## begin

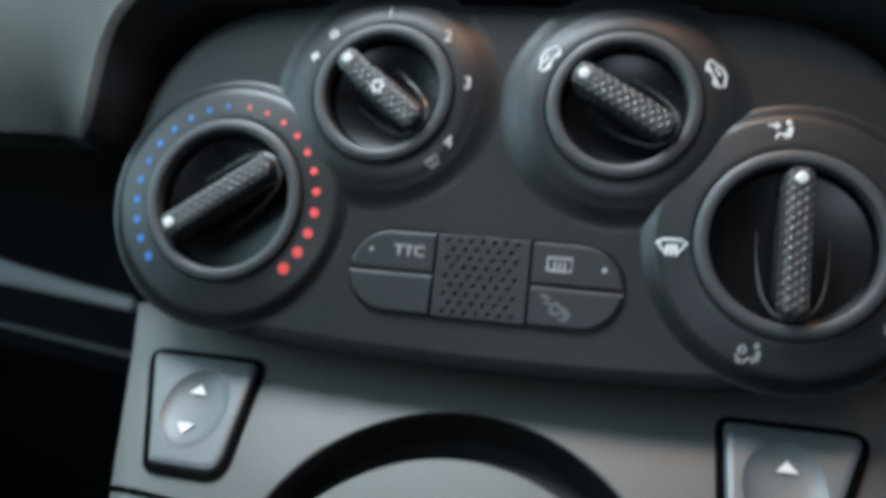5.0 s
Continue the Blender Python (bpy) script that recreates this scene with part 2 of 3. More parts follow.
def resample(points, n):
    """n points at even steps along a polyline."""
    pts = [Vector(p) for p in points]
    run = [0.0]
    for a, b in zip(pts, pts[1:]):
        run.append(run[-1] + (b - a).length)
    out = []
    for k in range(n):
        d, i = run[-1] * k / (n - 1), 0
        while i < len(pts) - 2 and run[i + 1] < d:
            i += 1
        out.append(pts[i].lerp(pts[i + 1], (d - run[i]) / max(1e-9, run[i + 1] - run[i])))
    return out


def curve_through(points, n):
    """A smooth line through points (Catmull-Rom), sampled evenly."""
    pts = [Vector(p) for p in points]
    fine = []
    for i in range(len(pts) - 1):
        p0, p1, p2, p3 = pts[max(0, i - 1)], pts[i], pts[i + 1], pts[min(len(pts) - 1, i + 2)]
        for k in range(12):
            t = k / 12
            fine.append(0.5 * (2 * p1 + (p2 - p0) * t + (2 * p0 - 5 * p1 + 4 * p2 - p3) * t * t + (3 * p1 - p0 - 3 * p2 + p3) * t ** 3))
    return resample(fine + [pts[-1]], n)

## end

• GOAL OF THE EXERCISE: Pull out every line from the one with "Continue the Blender" to the end of the listing, and output only those.

• SOLVED PROBLEM:
Continue the Blender Python (bpy) script that recreates this scene with part 2 of 3. More parts follow.
def resample(points, n):
    """n points at even steps along a polyline."""
    pts = [Vector(p) for p in points]
    run = [0.0]
    for a, b in zip(pts, pts[1:]):
        run.append(run[-1] + (b - a).length)
    out = []
    for k in range(n):
        d, i = run[-1] * k / (n - 1), 0
        while i < len(pts) - 2 and run[i + 1] < d:
            i += 1
        out.append(pts[i].lerp(pts[i + 1], (d - run[i]) / max(1e-9, run[i + 1] - run[i])))
    return out


def curve_through(points, n):
    """A smooth line through points (Catmull-Rom), sampled evenly."""
    pts = [Vector(p) for p in points]
    fine = []
    for i in range(len(pts) - 1):
        p0, p1, p2, p3 = pts[max(0, i - 1)], pts[i], pts[i + 1], pts[min(len(pts) - 1, i + 2)]
        for k in range(12):
            t = k / 12
            fine.append(0.5 * (2 * p1 + (p2 - p0) * t + (2 * p0 - 5 * p1 + 4 * p2 - p3) * t * t + (3 * p1 - p0 - 3 * p2 + p3) * t ** 3))
    return resample(fine + [pts[-1]], n)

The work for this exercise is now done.